Indian students, the second largest cohort of international students, such as those in Australia, find themselves in precarious positions with limited means left to support themselves. Many of these students often work in the retail and tourism sectors but now find themselves with either no jobs and income, or in the precarious position of having to work outside of the home. As university accommodation was shutting down everywhere some also lost access to housing.
All these problems haunt their lives as students. Government regulations around minimum face to face attendance can no longer be met as teaching moves online. Study break rules for international students have to be relaxed if they are to accommodate interrupted mobility. Limitations to fieldwork and closure of access to labs will also lengthen the period of study, making study more expensive. In the US, students are no longer able to access the Option Practical Training year – 12 months when they can stay behind and work after a period of full-time study – if they were stuck at home.
When minorities such as Africans in China were found to have been a hub of COVID-19, it led to a resurgence of racism and the hounding of students. The sight of international students queuing in food lines or sleeping rough because they were thrown out of all accommodation must surely forever dispel the notion that international study is all about the privileged.
So how do governments handle those who are already students and stuck? Casting them out and telling them to go home, as the Australian prime minister did, denies the constitutive nature of study to Australian public life. It marks students as neither migrants nor Australian, and therefore removes access to the benefits being offered to those who are deemed to ‘belong’.
But any crisis is also a time of solidarity. A few days after the Australian prime minister’s speech, Melbourne city council announced that they were setting up a hardship fund for international students, a gesture that is being repeated slowly across other countries too. Some countries like Canada and New Zealand have treated all students alike while others like the US and the UK are dependent on university gestures and their separate policies. They have failed to provide a single and striking show of solidarity so necessary in such times.
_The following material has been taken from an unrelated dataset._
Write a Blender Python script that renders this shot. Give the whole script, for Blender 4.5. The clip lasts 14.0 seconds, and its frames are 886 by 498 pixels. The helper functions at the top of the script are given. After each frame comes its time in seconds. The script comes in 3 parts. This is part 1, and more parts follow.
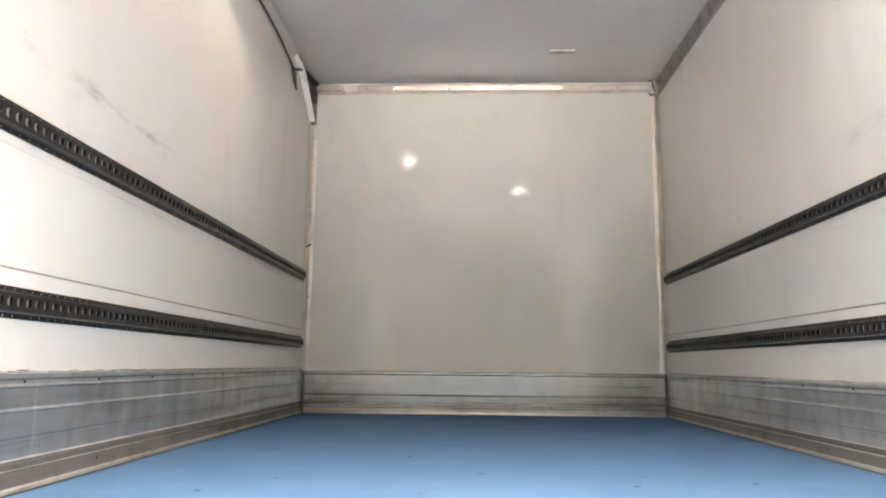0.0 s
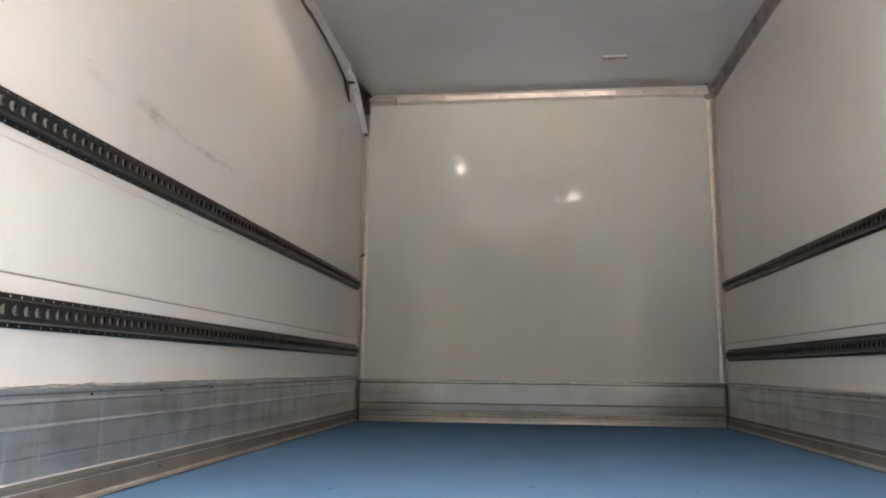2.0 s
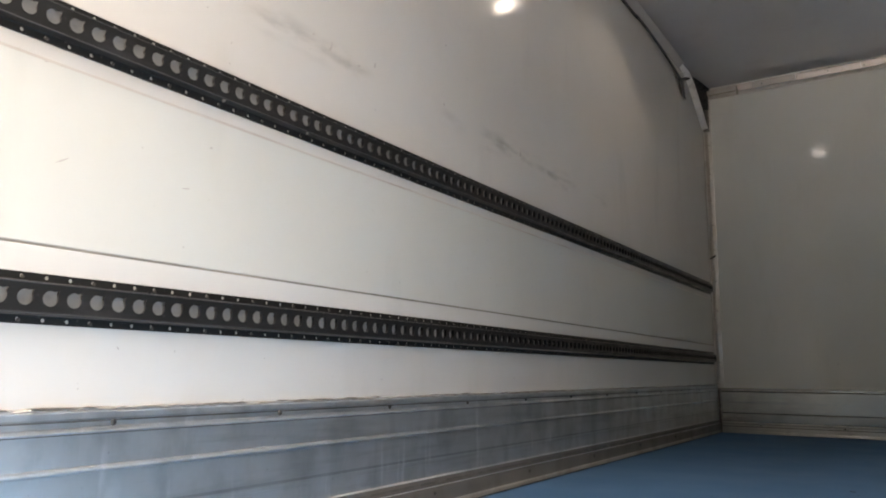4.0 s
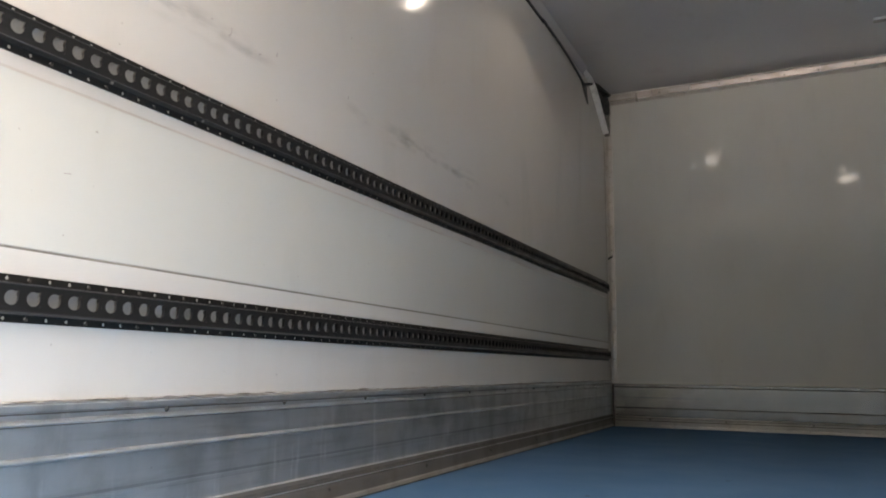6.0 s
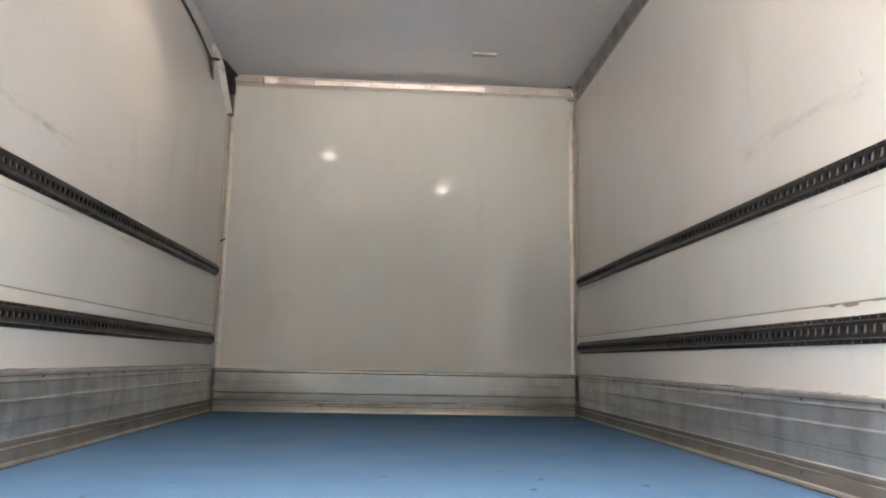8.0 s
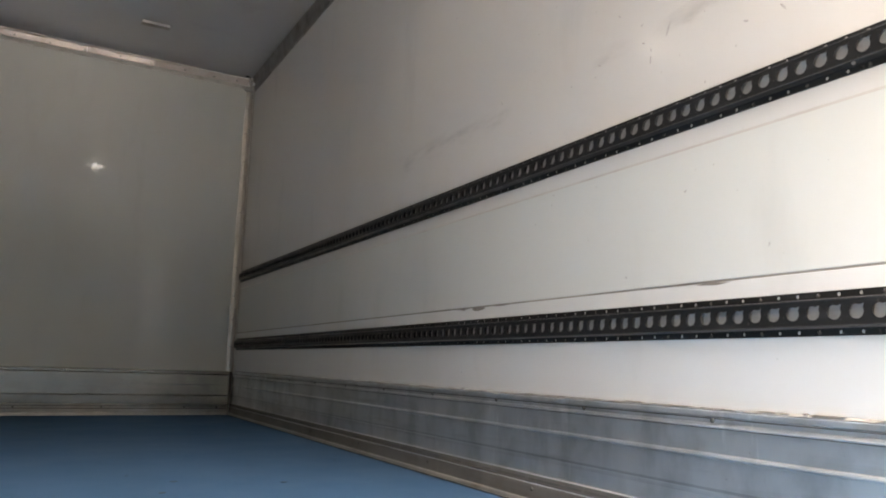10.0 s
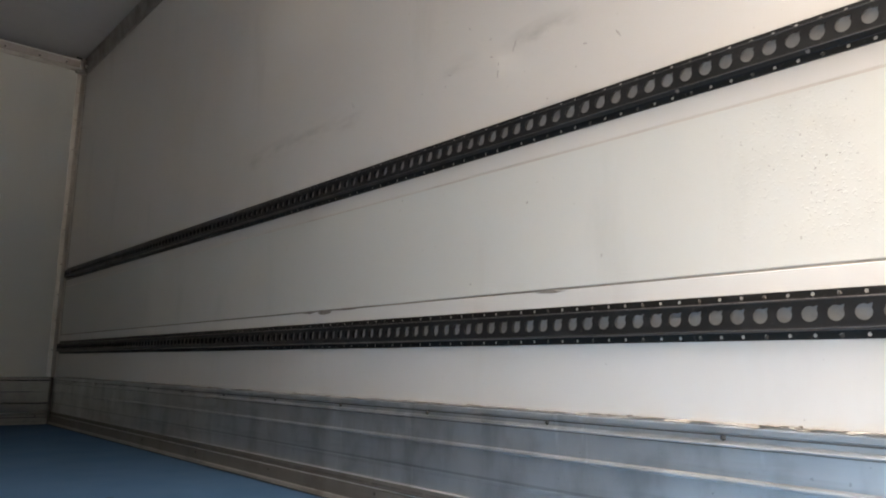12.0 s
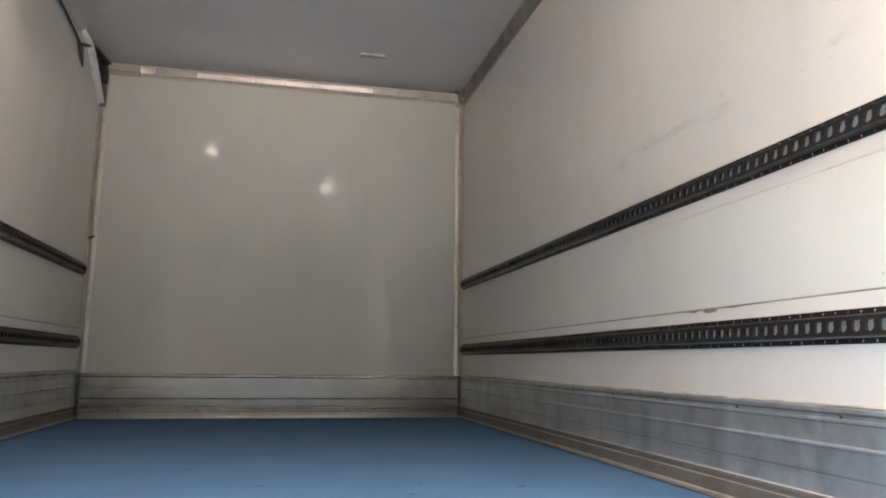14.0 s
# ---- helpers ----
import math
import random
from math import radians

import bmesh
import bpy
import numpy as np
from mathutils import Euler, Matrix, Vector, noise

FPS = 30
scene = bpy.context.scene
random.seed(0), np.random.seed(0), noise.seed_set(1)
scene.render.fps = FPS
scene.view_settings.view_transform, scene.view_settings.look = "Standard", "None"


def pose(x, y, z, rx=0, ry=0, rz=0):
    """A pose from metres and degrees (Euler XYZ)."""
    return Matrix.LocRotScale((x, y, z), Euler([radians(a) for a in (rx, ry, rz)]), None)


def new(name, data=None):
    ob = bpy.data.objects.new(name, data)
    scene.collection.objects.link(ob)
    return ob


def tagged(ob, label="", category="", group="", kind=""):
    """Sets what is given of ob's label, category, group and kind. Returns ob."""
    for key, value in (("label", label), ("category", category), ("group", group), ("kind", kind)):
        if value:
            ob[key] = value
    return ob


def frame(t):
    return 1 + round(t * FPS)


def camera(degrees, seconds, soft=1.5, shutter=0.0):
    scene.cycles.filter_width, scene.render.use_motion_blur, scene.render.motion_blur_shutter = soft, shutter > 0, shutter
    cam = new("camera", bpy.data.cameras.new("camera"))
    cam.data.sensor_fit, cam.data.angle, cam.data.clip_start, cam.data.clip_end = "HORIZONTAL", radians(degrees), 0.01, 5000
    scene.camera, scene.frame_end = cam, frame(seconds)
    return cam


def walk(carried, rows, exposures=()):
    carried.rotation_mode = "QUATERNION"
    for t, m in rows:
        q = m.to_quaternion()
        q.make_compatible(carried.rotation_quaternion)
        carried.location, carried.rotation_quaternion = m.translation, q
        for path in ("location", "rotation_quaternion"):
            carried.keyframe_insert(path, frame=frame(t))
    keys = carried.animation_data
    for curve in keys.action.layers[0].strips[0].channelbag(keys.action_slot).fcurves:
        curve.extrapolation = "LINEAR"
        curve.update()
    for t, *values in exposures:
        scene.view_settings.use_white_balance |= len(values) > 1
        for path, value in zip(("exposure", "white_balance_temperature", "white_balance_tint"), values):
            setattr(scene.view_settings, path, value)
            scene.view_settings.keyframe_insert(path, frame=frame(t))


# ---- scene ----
# Empty insulated lorry box: x across, y into the box, z up from the load floor.
cam = camera(61.80, 14.0, soft=2.0)

PATH = [
    (0, -0.087, 0.000, 0.323, 98.92, -0.56, 2.06),
    (0.5, -0.078, -0.002, 0.330, 98.87, -0.66, 2.04),
    (1, -0.074, 0.000, 0.335, 98.85, -0.69, 2.00),
    (1.5, -0.068, -0.008, 0.342, 99.18, -0.70, 2.35),
    (2, -0.065, -0.018, 0.345, 99.27, -0.63, 6.42),
    (2.5, -0.076, -0.030, 0.353, 99.21, -0.50, 13.99),
    (3, -0.075, -0.034, 0.355, 99.24, -0.45, 19.73),
    (3.5, -0.075, -0.038, 0.358, 99.27, -0.57, 26.74),
    (3.7, -0.075, -0.038, 0.358, 99.42, -0.52, 29.66),
    (4.2, -0.073, -0.038, 0.358, 99.50, -0.50, 34.20),
    (4.75, -0.068, -0.037, 0.358, 99.55, -0.45, 36.00),
    (5.3, -0.060, -0.036, 0.358, 99.50, -0.42, 34.40),
    (5.8, -0.056, -0.034, 0.358, 99.37, -0.40, 29.41),
    (6, -0.054, -0.028, 0.358, 99.24, -0.63, 25.64),
    (6.5, -0.066, -0.016, 0.356, 99.06, -0.71, 17.92),
    (7, -0.056, -0.002, 0.351, 98.85, -0.87, 9.92),
    (7.5, -0.047, 0.010, 0.347, 98.71, -1.01, 2.96),
    (8, -0.028, -0.005, 0.348, 98.65, -1.13, -3.76),
    (8.5, -0.011, 0.007, 0.348, 98.65, -1.21, -10.87),
    (9, 0.011, 0.020, 0.345, 98.69, -1.26, -16.53),
    (9.2, 0.017, 0.023, 0.342, 98.76, -1.50, -19.49),
    (11.3, 0.036, 0.014, 0.349, 99.41, -1.13, -38.10),
    (11.5, 0.037, 0.016, 0.352, 99.40, -1.16, -39.18),
    (12, 0.037, 0.020, 0.358, 99.35, -1.06, -40.66),
    (12.5, 0.033, 0.028, 0.360, 99.07, -0.83, -37.92),
    (13, 0.020, 0.017, 0.364, 98.59, -0.65, -27.66),
    (13.5, 0.000, 0.004, 0.364, 98.68, -0.72, -18.95),
    (14, -0.015, -0.006, 0.365, 98.75, -0.65, -12.48),
]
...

Facing up to the prospect of not having as many students in the future, worrying about job losses in the sector, recognizing that slashed research funding might be one of the inevitable outcomes of this pandemic is part of the picture of international study in a post-COVID-19 world.
The middle classes who have long borne the brunt of the cost of international study may well be diminished; moreover, where and when each country emerges from this pandemic is also unclear. We will be left with very uneven geographies of international student flows. The imaginations of post-COVID-19 futures must not only hold open the doors for students, but should also shine the torch on the internationalism on which higher education has always depended.